All the data below goes into the copy word for word, but the pictures don't.
[begin Given data]
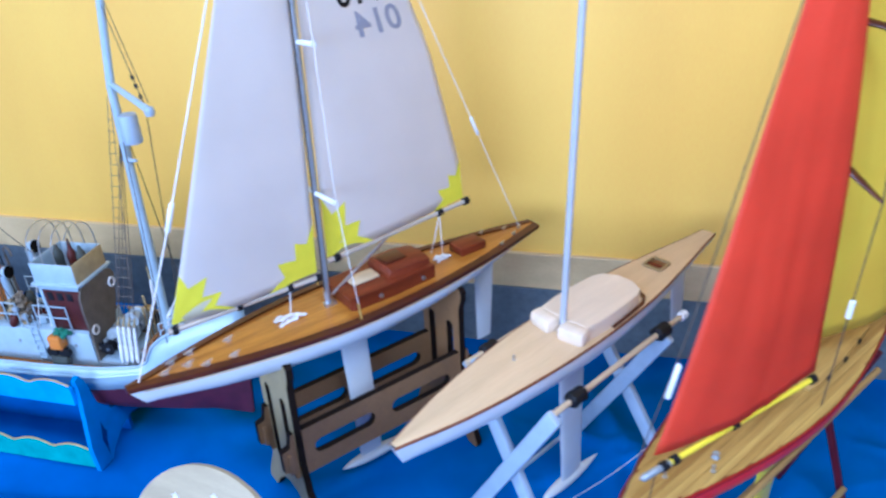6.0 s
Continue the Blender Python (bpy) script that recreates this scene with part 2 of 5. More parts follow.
def loft(bm, rings, closed=True, cap=True):
    """Faces between rings of equal length."""
    vs = [[bm.verts.new(p) for p in r] for r in rings]
    n = len(vs[0])
    for a, b in zip(vs, vs[1:]):
        for i in range(n if closed else n - 1):
            j = (i + 1) % n
            bm.faces.new((a[i], a[j], b[j], b[i]))
    if cap and closed:
        bm.faces.new(vs[0][::-1])
        bm.faces.new(vs[-1])
    return vs


def tube(bm, pts, r, n=8):
    """A round rod along points; r is one radius or one for each point."""
    pts = [Vector(p) for p in pts]
    rs = r if isinstance(r, (list, tuple)) else [r] * len(pts)
    rings = []
    for i, p in enumerate(pts):
        d = (pts[min(i + 1, len(pts) - 1)] - pts[max(i - 1, 0)]).normalized()
        u = d.cross(Vector((0, 0, 1) if abs(d.z) < 0.9 else (1, 0, 0))).normalized()
        v = d.cross(u)
        rings.append([p + rs[i] * (u * math.cos(2 * math.pi * k / n) + v * math.sin(2 * math.pi * k / n)) for k in range(n)])
    loft(bm, rings)
    return bm


def rod(pts, r, n=8):
    return tube(bmesh.new(), pts, r, n)


def sag(a, b, drop, n=8):
    a, b = Vector(a), Vector(b)
    return [a.lerp(b, i / n) - Vector((0, 0, drop * 4 * (i / n) * (1 - i / n))) for i in range(n + 1)]


def lathe(bm, profile, n=20, m=None):
    """A turned body about z from (radius, height) pairs."""
    rings = [[(m or Matrix()) @ Vector((r * math.cos(2 * math.pi * k / n), r * math.sin(2 * math.pi * k / n), z)) for k in range(n)] for r, z in profile]
    loft(bm, rings)
    return bm


def slab(bm, outline, depth, m=None, bevel=0.0, holes=()):
    """A plate in the xz plane with the given outline, thick along y, with holes cut right through it."""
    loops = [outline, *holes]
    edges = []
    for lp in loops:
        vs = [bm.verts.new((x, 0, z)) for x, z in lp]
        edges += [bm.edges.new((vs[i], vs[(i + 1) % len(vs)])) for i in range(len(vs))]
    faces = [g for g in bmesh.ops.triangle_fill(bm, edges=edges, use_beauty=True, use_dissolve=False)["geom"] if isinstance(g, bmesh.types.BMFace)]
    ext = bmesh.ops.extrude_face_region(bm, geom=faces)
    up = [g for g in ext["geom"] if isinstance(g, bmesh.types.BMVert)]
    bmesh.ops.translate(bm, vec=(0, depth, 0), verts=up)
    bmesh.ops.translate(bm, vec=(0, -depth / 2, 0), verts=bm.verts)
    if m:
        bmesh.ops.transform(bm, matrix=m, verts=bm.verts)
    return bm


def stadium(cx, cz, half, r, n=6):
    a = [(cx + half + r * math.sin(math.pi * k / n), cz + r * math.cos(math.pi * k / n)) for k in range(n + 1)]
    b = [(cx - half - r * math.sin(math.pi * k / n), cz - r * math.cos(math.pi * k / n)) for k in range(n + 1)]
    return a + b


def curve_at(table, x):
    xs, ys = zip(*table)
    return float(np.interp(x, xs, ys))


def smooth_at(table, x):
    """A soft line through (x, y) pairs."""
    xs, ys = zip(*table)
    return float(np.mean([np.interp(x + d, xs, ys) for d in (-0.03, -0.015, 0, 0.015, 0.03)]))


# ---- the room ----
def plate(name, c, size, mat, label, category):
    bm = bmesh.new()
    box(bm, c, size)
    return tagged(part(name, bm, mat, None, smooth=False), label, category, kind="structure")


ROOM_X0, ROOM_X1, ROOM_Y0, ROOM_H = -5.2, 3.2, -4.2, 2.9
wall_north = plate("wall_north", ((ROOM_X0 + ROOM_X1) / 2, 0.1, ROOM_H / 2), (ROOM_X1 - ROOM_X0 + 0.4, 0.2, ROOM_H), YELLOW_WALL, "plain wall painted warm yellow above grey tiles", "wall")
plate("floor", ((ROOM_X0 + ROOM_X1) / 2, ROOM_Y0 / 2, -0.05), (ROOM_X1 - ROOM_X0 + 0.4, -ROOM_Y0 + 0.4, 0.1), FLOOR, "grey tiled floor under the display table", "floor")
plate("ceiling", ((ROOM_X0 + ROOM_X1) / 2, ROOM_Y0 / 2, ROOM_H + 0.05), (ROOM_X1 - ROOM_X0 + 0.4, -ROOM_Y0 + 0.4, 0.1), PLASTER, "plain ceiling out of view, greyed to limit bounced light", "ceiling")
plate("wall_east", (ROOM_X1 + 0.1, ROOM_Y0 / 2, ROOM_H / 2), (0.2, -ROOM_Y0, ROOM_H), PLASTER, "plain wall out of view, greyed to limit bounced light", "wall")


def wall_with_openings(name, m, length, openings):
    """An upright wall along its own x with window openings (x0, x1, z0, z1) right through it."""
    bm = bmesh.new()
    slab(bm, [(0, 0), (length, 0), (length, ROOM_H), (0, ROOM_H)], 0.2, holes=[[(a, c), (a, d), (b, d), (b, c)] for a, b, c, d in openings])
    ob = part(name, bm, PLASTER, None, smooth=False)
    ob.matrix_basis = m
    return tagged(ob, "plain wall out of view with openings added for the lamps", "wall", kind="structure")


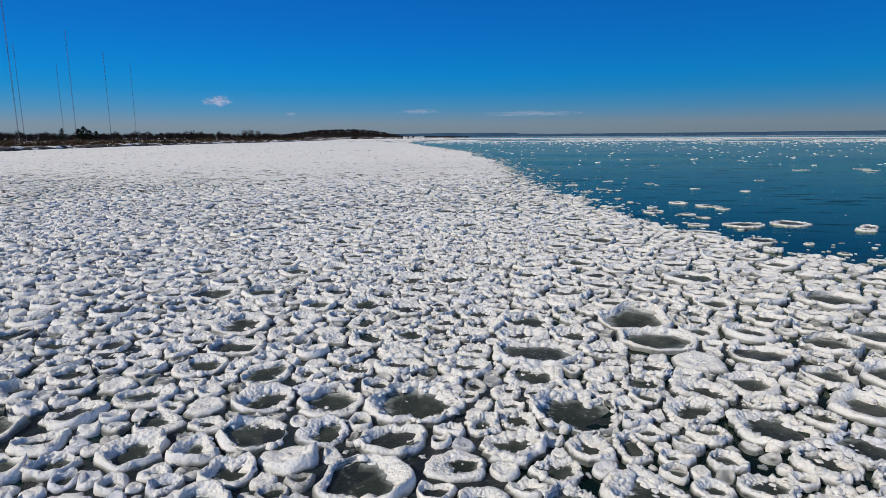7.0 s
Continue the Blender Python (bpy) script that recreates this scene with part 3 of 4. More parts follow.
[end Given data]
— Answer in full —
6.0 s
Continue the Blender Python (bpy) script that recreates this scene with part 2 of 5. More parts follow.
def loft(bm, rings, closed=True, cap=True):
    """Faces between rings of equal length."""
    vs = [[bm.verts.new(p) for p in r] for r in rings]
    n = len(vs[0])
    for a, b in zip(vs, vs[1:]):
        for i in range(n if closed else n - 1):
            j = (i + 1) % n
            bm.faces.new((a[i], a[j], b[j], b[i]))
    if cap and closed:
        bm.faces.new(vs[0][::-1])
        bm.faces.new(vs[-1])
    return vs


def tube(bm, pts, r, n=8):
    """A round rod along points; r is one radius or one for each point."""
    pts = [Vector(p) for p in pts]
    rs = r if isinstance(r, (list, tuple)) else [r] * len(pts)
    rings = []
    for i, p in enumerate(pts):
        d = (pts[min(i + 1, len(pts) - 1)] - pts[max(i - 1, 0)]).normalized()
        u = d.cross(Vector((0, 0, 1) if abs(d.z) < 0.9 else (1, 0, 0))).normalized()
        v = d.cross(u)
        rings.append([p + rs[i] * (u * math.cos(2 * math.pi * k / n) + v * math.sin(2 * math.pi * k / n)) for k in range(n)])
    loft(bm, rings)
    return bm


def rod(pts, r, n=8):
    return tube(bmesh.new(), pts, r, n)


def sag(a, b, drop, n=8):
    a, b = Vector(a), Vector(b)
    return [a.lerp(b, i / n) - Vector((0, 0, drop * 4 * (i / n) * (1 - i / n))) for i in range(n + 1)]


def lathe(bm, profile, n=20, m=None):
    """A turned body about z from (radius, height) pairs."""
    rings = [[(m or Matrix()) @ Vector((r * math.cos(2 * math.pi * k / n), r * math.sin(2 * math.pi * k / n), z)) for k in range(n)] for r, z in profile]
    loft(bm, rings)
    return bm


def slab(bm, outline, depth, m=None, bevel=0.0, holes=()):
    """A plate in the xz plane with the given outline, thick along y, with holes cut right through it."""
    loops = [outline, *holes]
    edges = []
    for lp in loops:
        vs = [bm.verts.new((x, 0, z)) for x, z in lp]
        edges += [bm.edges.new((vs[i], vs[(i + 1) % len(vs)])) for i in range(len(vs))]
    faces = [g for g in bmesh.ops.triangle_fill(bm, edges=edges, use_beauty=True, use_dissolve=False)["geom"] if isinstance(g, bmesh.types.BMFace)]
    ext = bmesh.ops.extrude_face_region(bm, geom=faces)
    up = [g for g in ext["geom"] if isinstance(g, bmesh.types.BMVert)]
    bmesh.ops.translate(bm, vec=(0, depth, 0), verts=up)
    bmesh.ops.translate(bm, vec=(0, -depth / 2, 0), verts=bm.verts)
    if m:
        bmesh.ops.transform(bm, matrix=m, verts=bm.verts)
    return bm


def stadium(cx, cz, half, r, n=6):
    a = [(cx + half + r * math.sin(math.pi * k / n), cz + r * math.cos(math.pi * k / n)) for k in range(n + 1)]
    b = [(cx - half - r * math.sin(math.pi * k / n), cz - r * math.cos(math.pi * k / n)) for k in range(n + 1)]
    return a + b


def curve_at(table, x):
    xs, ys = zip(*table)
    return float(np.interp(x, xs, ys))


def smooth_at(table, x):
    """A soft line through (x, y) pairs."""
    xs, ys = zip(*table)
    return float(np.mean([np.interp(x + d, xs, ys) for d in (-0.03, -0.015, 0, 0.015, 0.03)]))


# ---- the room ----
def plate(name, c, size, mat, label, category):
    bm = bmesh.new()
    box(bm, c, size)
    return tagged(part(name, bm, mat, None, smooth=False), label, category, kind="structure")


ROOM_X0, ROOM_X1, ROOM_Y0, ROOM_H = -5.2, 3.2, -4.2, 2.9
wall_north = plate("wall_north", ((ROOM_X0 + ROOM_X1) / 2, 0.1, ROOM_H / 2), (ROOM_X1 - ROOM_X0 + 0.4, 0.2, ROOM_H), YELLOW_WALL, "plain wall painted warm yellow above grey tiles", "wall")
plate("floor", ((ROOM_X0 + ROOM_X1) / 2, ROOM_Y0 / 2, -0.05), (ROOM_X1 - ROOM_X0 + 0.4, -ROOM_Y0 + 0.4, 0.1), FLOOR, "grey tiled floor under the display table", "floor")
plate("ceiling", ((ROOM_X0 + ROOM_X1) / 2, ROOM_Y0 / 2, ROOM_H + 0.05), (ROOM_X1 - ROOM_X0 + 0.4, -ROOM_Y0 + 0.4, 0.1), PLASTER, "plain ceiling out of view, greyed to limit bounced light", "ceiling")
plate("wall_east", (ROOM_X1 + 0.1, ROOM_Y0 / 2, ROOM_H / 2), (0.2, -ROOM_Y0, ROOM_H), PLASTER, "plain wall out of view, greyed to limit bounced light", "wall")


def wall_with_openings(name, m, length, openings):
    """An upright wall along its own x with window openings (x0, x1, z0, z1) right through it."""
    bm = bmesh.new()
    slab(bm, [(0, 0), (length, 0), (length, ROOM_H), (0, ROOM_H)], 0.2, holes=[[(a, c), (a, d), (b, d), (b, c)] for a, b, c, d in openings])
    ob = part(name, bm, PLASTER, None, smooth=False)
    ob.matrix_basis = m
    return tagged(ob, "plain wall out of view with openings added for the lamps", "wall", kind="structure")


7.0 s
Continue the Blender Python (bpy) script that recreates this scene with part 3 of 4. More parts follow.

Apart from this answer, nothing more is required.